Peter Jackson’s decision to adapt J.R.R. Tolkin’s The Hobbit as three separate 2.5+ hour films is as misguided as his choice to shoot these pictures in the utterly uncinematic format of 48 frames-per-second digital 3D. This middle chapter of his elective trilogy has neither a beginning nor an ending. The Desolation of Smaug picks up right where An Unexpected Journey left off and stops just as abruptly as that film. Thus the movie is a lengthy series of fights, chases, scenic hikes, and (thankfully) quiet moments of downtime interspersed between all the narrow escapes and near misses. After the three Lord of the Rings pictures, there just aren’t enough fresh visuals and whimsical character moments to justify the epic scope of these movies. Every once in a while Jackson comes up with something inventive in one of the fight sequences, but these moments are so few and far between that they make you all the more aware of how rote these pictures have become. Smaug, the titular dragon, is well rendered but, honestly, once you’ve seen one digital dragon you’ve seen them all--and there’s been an abundance of digital dragons on film and TV over the past decade. Like most everything else in this film, Smaug engenders no sense of fear, wonder, or magic, and the excessive amount of screen time he is given only magnifies this problem. Had Jackson opted to make one 3 to 4 hour film from Tolkin’s novel we might have gotten a decent picture that wasn’t quite as much of a pumped up retread of his previous middle-Earth trilogy. Considering that the second installment of superior The Lord of the Rings series, The Two Towers, was itself bloated and redundant, it’s hard to imagine how the middle section of The Hobbit could not suffer the same fate three times over.

Regarding the much maligned High Frame Rate 3D technique Jackson developed for these films, the director promised fans that it would look “less fake” in this picture than in the first.

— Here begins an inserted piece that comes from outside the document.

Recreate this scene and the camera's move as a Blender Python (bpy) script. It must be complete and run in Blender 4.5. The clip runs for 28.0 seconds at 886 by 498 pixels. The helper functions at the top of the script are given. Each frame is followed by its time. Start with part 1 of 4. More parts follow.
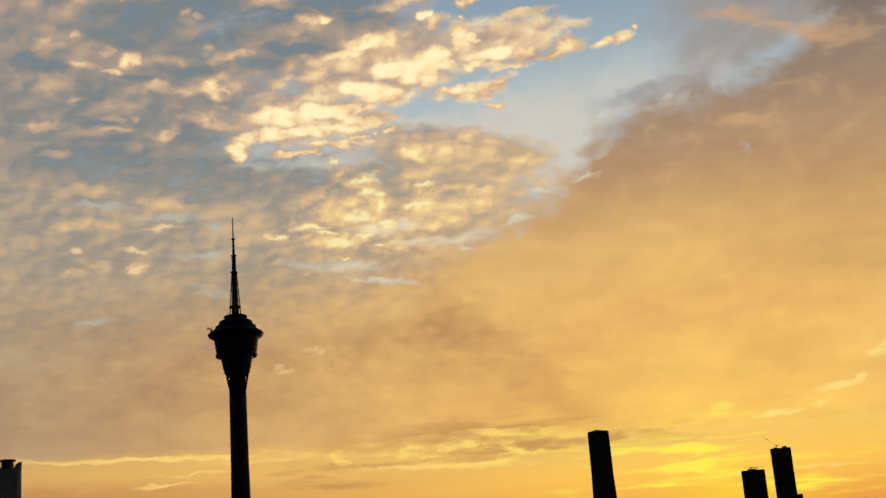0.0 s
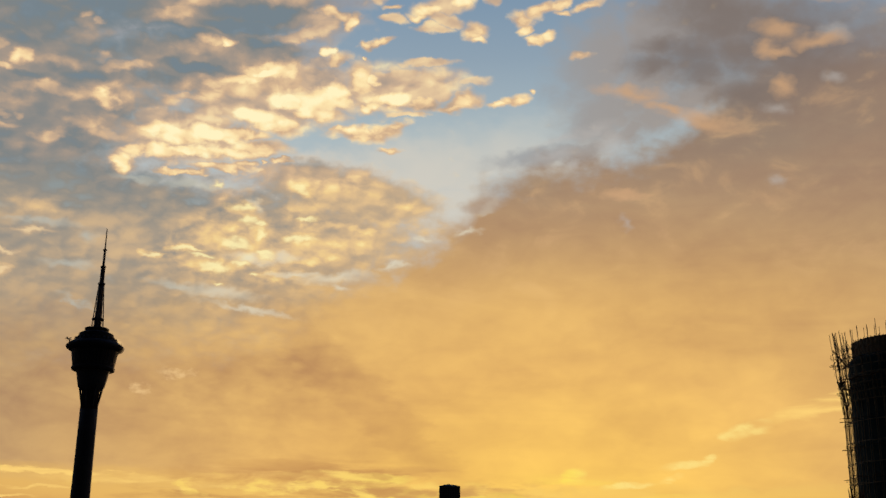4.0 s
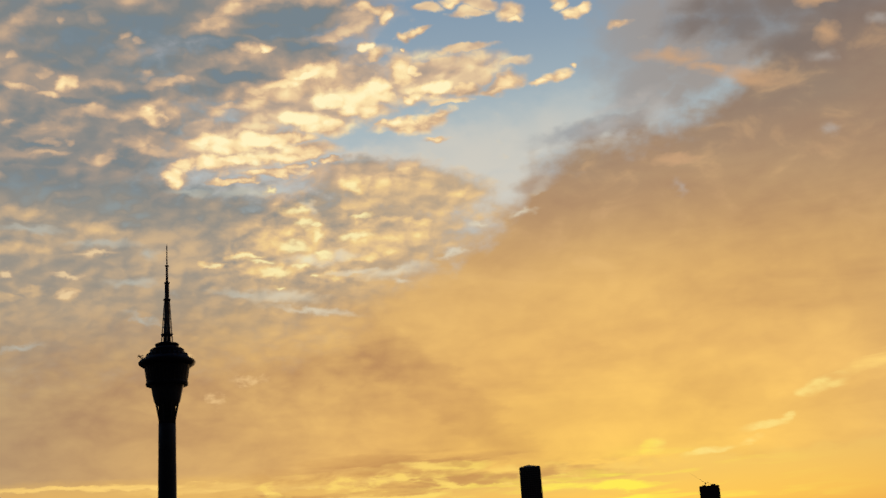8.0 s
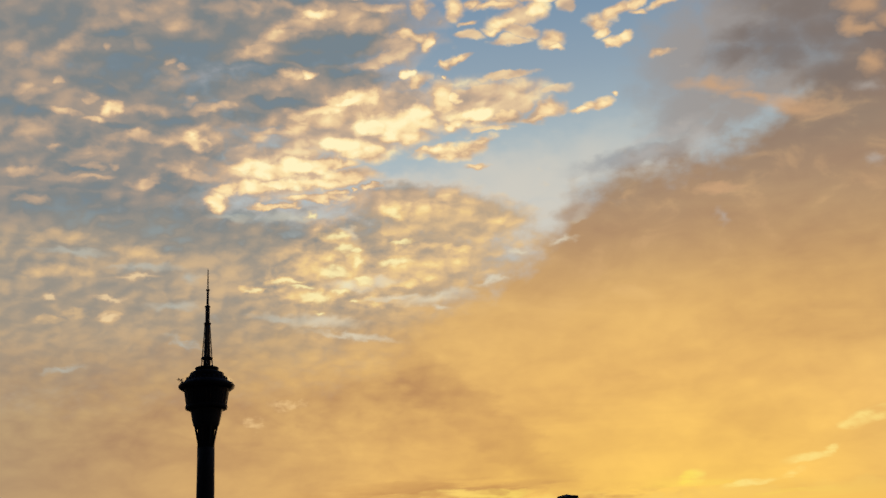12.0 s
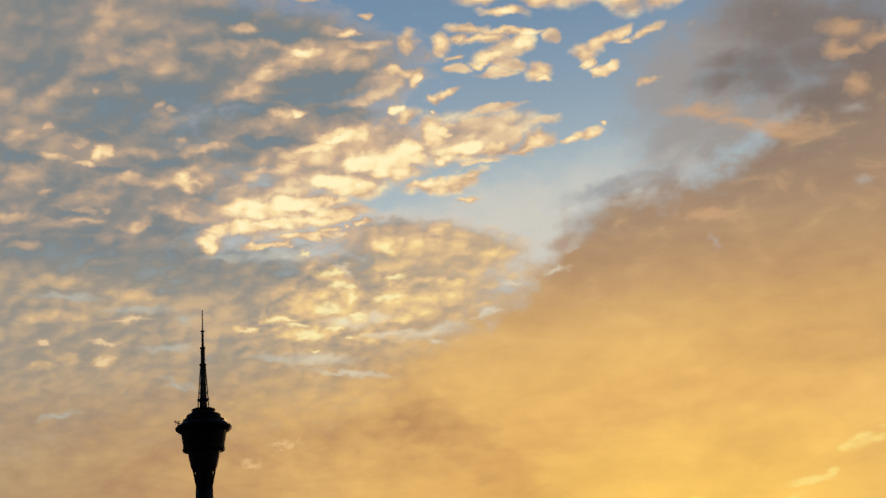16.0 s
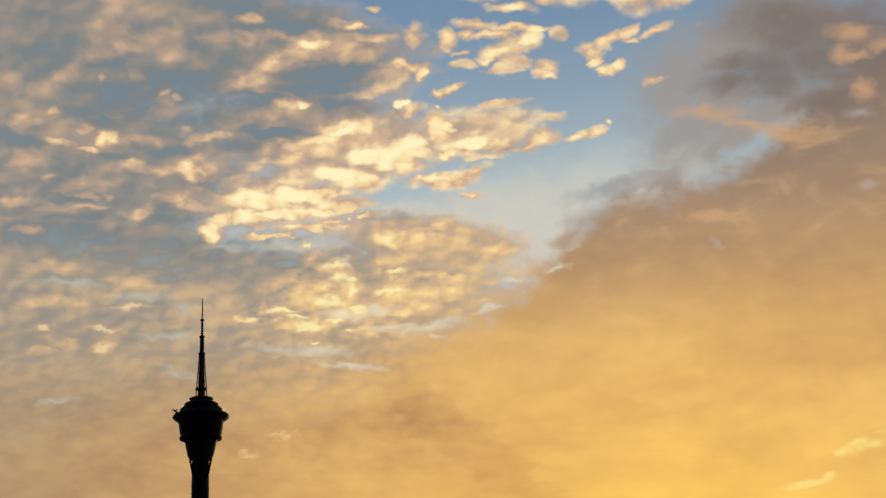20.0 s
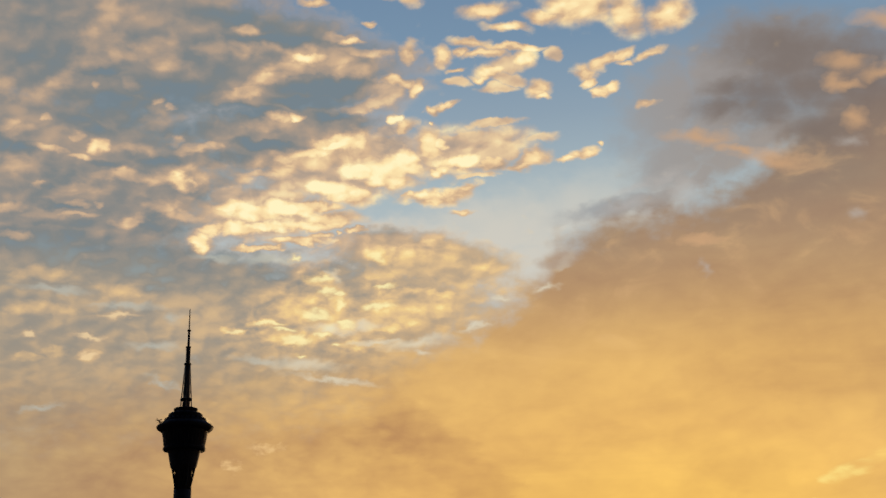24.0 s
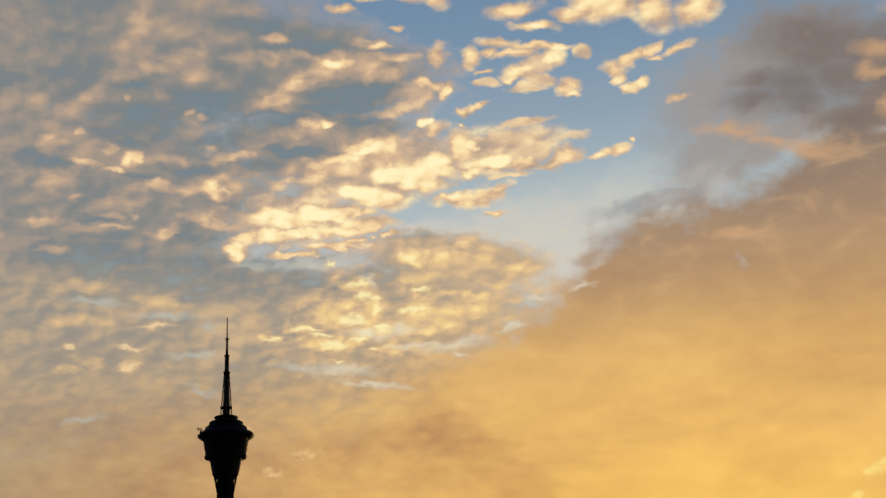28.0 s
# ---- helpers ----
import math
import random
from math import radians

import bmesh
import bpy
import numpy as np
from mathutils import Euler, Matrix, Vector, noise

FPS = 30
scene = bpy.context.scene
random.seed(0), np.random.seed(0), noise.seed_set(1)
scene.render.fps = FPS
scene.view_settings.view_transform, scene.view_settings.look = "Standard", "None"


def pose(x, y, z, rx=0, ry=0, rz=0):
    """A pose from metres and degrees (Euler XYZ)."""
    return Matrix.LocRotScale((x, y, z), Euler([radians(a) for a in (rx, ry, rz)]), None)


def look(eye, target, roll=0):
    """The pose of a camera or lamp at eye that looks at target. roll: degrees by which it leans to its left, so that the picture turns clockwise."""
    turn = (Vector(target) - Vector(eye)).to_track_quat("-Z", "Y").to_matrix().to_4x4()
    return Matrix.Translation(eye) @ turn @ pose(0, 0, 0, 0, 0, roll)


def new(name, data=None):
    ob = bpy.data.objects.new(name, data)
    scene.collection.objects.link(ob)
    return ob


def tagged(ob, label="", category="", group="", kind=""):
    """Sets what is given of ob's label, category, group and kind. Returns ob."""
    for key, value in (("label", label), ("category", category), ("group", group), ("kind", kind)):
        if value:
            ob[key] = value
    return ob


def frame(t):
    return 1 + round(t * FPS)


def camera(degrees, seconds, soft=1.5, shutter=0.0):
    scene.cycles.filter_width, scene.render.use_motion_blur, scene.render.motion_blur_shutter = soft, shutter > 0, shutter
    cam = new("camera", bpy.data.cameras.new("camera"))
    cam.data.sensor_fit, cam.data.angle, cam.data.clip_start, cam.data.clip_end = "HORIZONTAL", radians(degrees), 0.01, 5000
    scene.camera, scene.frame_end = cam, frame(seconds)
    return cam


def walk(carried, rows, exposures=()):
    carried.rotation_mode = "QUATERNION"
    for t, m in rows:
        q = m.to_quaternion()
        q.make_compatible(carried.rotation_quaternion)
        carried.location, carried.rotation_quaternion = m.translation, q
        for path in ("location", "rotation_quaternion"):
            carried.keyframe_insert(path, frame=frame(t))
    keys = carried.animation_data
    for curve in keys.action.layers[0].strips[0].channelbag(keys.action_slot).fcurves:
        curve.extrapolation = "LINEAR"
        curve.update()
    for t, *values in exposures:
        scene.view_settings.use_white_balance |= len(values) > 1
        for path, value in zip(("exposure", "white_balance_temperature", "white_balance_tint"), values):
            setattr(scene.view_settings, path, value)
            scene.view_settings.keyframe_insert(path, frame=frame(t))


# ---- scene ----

Any film technology that engenders a statement like this should probably be avoided at all costs, but I was curious to see it if looked any less awful so I sought out an HFR-3D screening. I can report that the film’s interiors don’t look quite so much like plastic sets, as in the first Hobbit, but all motion, whether by characters within the frame or the sweeping camera moves, looks as artificial as a video game. This is especially true of the CGI characters, but the human movement also looks distinctly unnatural. I don’t think this is simply the fact that audiences have grown accustomed to seeing films shot and projected at 24 frames per second over the last 100 years. The aesthetic difference is between the two frame rates is comparable to the difference between incandescent and florescent light.